NOTE: whenever you face confusion with complex join and queries and it is not getting clear very easily. It would be great if you take out pen and paper and draw a toy table to understand how it works.

Sir…their is one more doubt why we are taking join condition on phone call id and order id both.
As we are considering left join then whole table of call info is already their…

and one one more thing why we are using Distinct function here??

so using 2 column for joining is like a standard fail-safe practice in cases when you know that there 2 common column in between 2 table. This ensures any edge cases are not left out. You are right we might not require it in this case but usually you should apply it even then as it ensures that practically everywhere phone_id and order_id should match while joining.

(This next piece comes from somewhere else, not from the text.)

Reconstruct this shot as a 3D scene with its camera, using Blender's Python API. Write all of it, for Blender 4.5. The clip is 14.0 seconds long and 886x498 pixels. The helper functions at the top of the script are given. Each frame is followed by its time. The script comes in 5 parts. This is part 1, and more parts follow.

Now on the taking distinct phone_id part, i think we should have used distinct everywhere as it might be possible that phone_id is repeated multiple time in call_info table.

Ohk sir…Thanks!!

Sorry sir…their is another doubt why their is need to join both the table as call_info table do all the task…for us…

the same reason that i have given for joining on 2 columns applies here. You need to ensure that only the correct order_id from sales table are matched. May be there are some wrong ids as well. But again this you will be able to check only if you have the complete table so for now we assume that joining ensures this effect. (if there are wrong ids that are only available in call_info table then after joining you will have to ensure that they are not counted towards number of purchases, this you are not doing in current question but that’s ok as you do not have the complete table)

Anyways the major point is joining ensures any issues that might have been occuring with call_info table is handled properly. That’s why joining is preferred here.

Ohk…sir …that clear my all doubts related to these question.